Schlittenhunderennen
Apropos Schlittenhunderennen. Meine erste Begegnung war ein Cartoon von James Thurber. Einer seiner schnurrbärtigen untüchtigen Männer steht auf einem kleinen Schlitten, ein angeleinter großer Hund, wie er für Thurber typisch ist, dreht sich skeptisch nach ihm um; die Bildunterschrift – dem Mann zuzuschreiben ist der Ausruf „Mush!“ ist. Wie viele Thurber-Cartoons bleibt auch dieser kryptisch, selbst wenn man irgendwann einmal lernt, dass mushing das Arbeiten mit Hundeschlitten heißt (auch in der schneelosen Variante des „urban mushing“: canicross, bikejoring, scootering, carting, sulky und skatejoring – frage nicht) und mush das Kommando für „vorwärts, los“ ist. Weil, natürlich habe ich inzwischen zum Thema Dog-Sledding-For-Beginners recherchiert, und zum Claim-Abstecken damals und heute auch.
Die letzte Geschichte
Die letzte Geschichte ist die längste und schlechteste. Smoke gerät in die Gefangenschaft eines entlegenen Indianerstamms, angeführt von einem Schotten. Der lässt schon seit Jahren nicht zu, dass Fremde von diesem Stamm erfahren; wer zu ihm stößt, muss auch dort bleiben, Smoke soll die – weiße, artig Englisch sprechende – Tochter heiraten. Zwischen den Zeilen geschieht da auch wohl etwas, aber letztlich verhilft sie Smoke zur Flucht und begleitet ihn. Er überlebt die Strapazen, auch weil sie sich letztlich für ihn opfert, aus lauter Liebe.

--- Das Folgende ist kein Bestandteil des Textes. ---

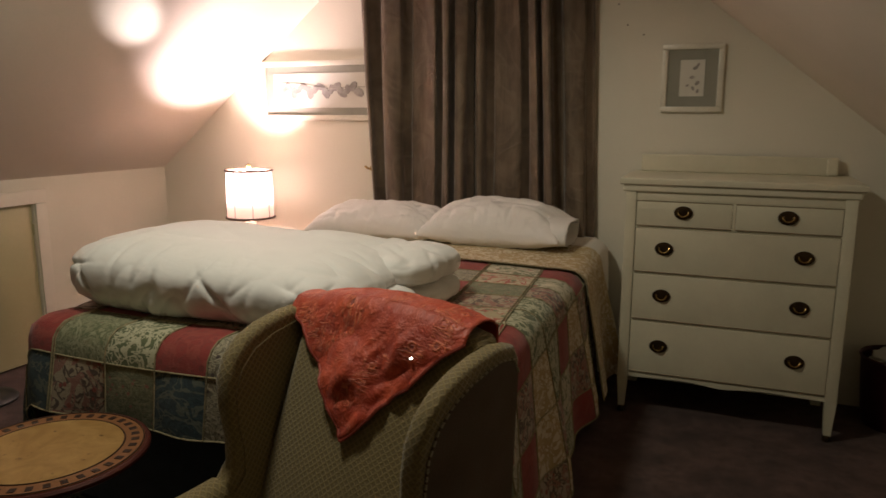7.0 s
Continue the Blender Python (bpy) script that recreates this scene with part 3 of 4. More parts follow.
def slab(front, back, n=16, m=22):
    bm = bmesh.new()
    uv = bm.loops.layers.uv.new("uv")
    grids = []
    for f in (front, back):
        grids.append([[bm.verts.new(f(2 * i / n - 1, j / m)) for j in range(m + 1)] for i in range(n + 1)])
    for k, g in enumerate(grids):
        for i in range(n):
            for j in range(m):
                q = (g[i][j], g[i + 1][j], g[i + 1][j + 1], g[i][j + 1])
                bm.faces.new(q if k == 0 else q[::-1])
    a, b = grids
    rim = [(i, 0) for i in range(n)] + [(n, j) for j in range(m)] + [(i, m) for i in range(n, 0, -1)] + [(0, j) for j in range(m, 0, -1)]
    for p, q in zip(rim, rim[1:] + rim[:1]):
        bm.faces.new((a[q[0]][q[1]], a[p[0]][p[1]], b[p[0]][p[1]], b[q[0]][q[1]]))
    bmesh.ops.recalc_face_normals(bm, faces=bm.faces)
    for fc in bm.faces:
        for l in fc.loops:
            l[uv].uv = (l.vert.co.x, l.vert.co.z + 0.3 * l.vert.co.y)
    bmesh.ops.bevel(bm, geom=[e for e in bm.edges if e.calc_face_angle(0) > 0.8], offset=0.022, segments=3, affect="EDGES", profile=0.5)
    return bm


chair_part("backrest", slab(back_face, lambda u, v: back_face(u, v) + Vector((0, 0.085, -0.004))), BROCADE)
SIDE = [(0.40, 0.10), (0.40, 0.825), (0.375, 0.862), (0.32, 0.872), (0.25, 0.868), (0.18, 0.855), (0.12, 0.832), (0.075, 0.795), (0.05, 0.745), (0.045, 0.68), (0.05, 0.61),
        (0.045, 0.555), (0.015, 0.525), (-0.05, 0.508), (-0.16, 0.50), (-0.30, 0.497), (-0.375, 0.485), (-0.405, 0.45), (-0.41, 0.40), (-0.40, 0.10)]


def splay(bm, s):
    """Leans a wing outwards towards its top."""
    for v in bm.verts:
        v.co.x += s * (0.045 if s < 0 else 0.028) * max(0.0, min(1.0, (v.co.z - 0.52) / 0.33))
    return bm


def with_uv(bm):
    uv = bm.loops.layers.uv.verify()
    bm.normal_update()
    for fc in bm.faces:
        n = fc.normal
        for l in fc.loops:
            c = l.vert.co
            l[uv].uv = (c.y, c.z) if abs(n.x) > 0.6 else ((c.x, c.y) if abs(n.z) > 0.6 else (c.x, c.z))
    return bm


for s in (-1, 1):
    x_in, x_out = s * 0.232, s * 0.280
    wing = chair_part("wing", splay(with_uv(extruded(SIDE, "x", min(x_in, x_out), max(x_in, x_out), 0.02, 4)), s), BROCADE)
    inset = [(y + (-0.012 if y > 0.3 else 0.022), z - (0.03 if z > 0.3 else 0)) for y, z in SIDE]
    lo, hi = sorted((x_out - s * 0.004, x_out + s * 0.004))
    chair_part("side_panel", splay(extruded(inset, "x", lo, hi), s), CHAIR_SIDE, wing, "plain brown cloth outer panel")
    lo, hi = sorted((x_in + s * 0.004, x_in - s * 0.003))
    chair_part("inner_panel", splay(with_uv(extruded(inset, "x", lo, hi)), s), BROCADE, wing)
    dots = bmesh.new()
    line = [Vector((x_out + s * 0.005, y, z + 0.003)) for y, z in inset[1:12]]
    for a, b in zip(line, line[1:]):
        k = max(1, int((b - a).length / 0.016))
        for q in range(k):
            sweep([a.lerp(b, q / k), a.lerp(b, (q + 0.6) / k)], 0.0026, 5, into=dots)
    chair_part("stitching", splay(dots, s), STITCH, wing, "pale running stitch along the seam")
    arm_pad = [(x_in + s * 0.026, y, z - 0.028) for y, z in SIDE[12:18]]
    chair_part("arm_pad", with_uv(sweep(arm_pad, [0.035, 0.045, 0.048, 0.048, 0.046, 0.03], 20)), BROCADE)
chair_part("seat_cushion", with_uv(box((-0.232, -0.39, 0.22), (0.232, 0.12, 0.335), 0.04, seg=4)), BROCADE)
chair_part("seat_rail", with_uv(box((-0.24, -0.36, 0.13), (0.24, 0.38, 0.225), 0.01)), CHAIR_SIDE)
for lx in (-0.25, 0.25):
    for ly in (-0.34, 0.35):
        chair_part("leg", lathe([(0.014, 0), (0.02, 0.09), (0.024, 0.13)], (lx, ly, 0), 12), DARK_WOOD, label="dark wooden leg")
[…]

Schlecht ist die Geschichte wegen der kitschigen Liebesgeschichte, wegen der Indianer, die dann doch nur Nebendarsteller sind (anders als der Schotte und seine Tochter). Als primitive werden sie bezeichnet, nicht böse gemeint, aber auch nicht hinterfragt. Die Frauen sind nicht hübsch und haben keine schönen Stimmen – anders als Labiskwee natürlich, die Häuptlingstochter: „All the pristine goodness of her sex was in her, uncultured by the conventionality of knowledge or the deceit of self-protection.“
Immerhin: Die tödliche Flucht durch die eisige Bergwelt hat fast etwas von den Mountains of Madness von H. P. Lovecraft:
All through the night the sand-frost drove by, and in the full light of a clear and wind-blown day, Smoke looked with swimming eyes and reeling brain upon what he took to be the vision of a dream. All about towered great peaks and small, lone sentinels and groups and councils of mighty Titans. And from the tip of every peak, swaying, undulating, flaring out broadly against the azure sky, streamed gigantic snow-banners, miles in length, milky and nebulous, ever waving lights and shadows and flashing silver from the sun.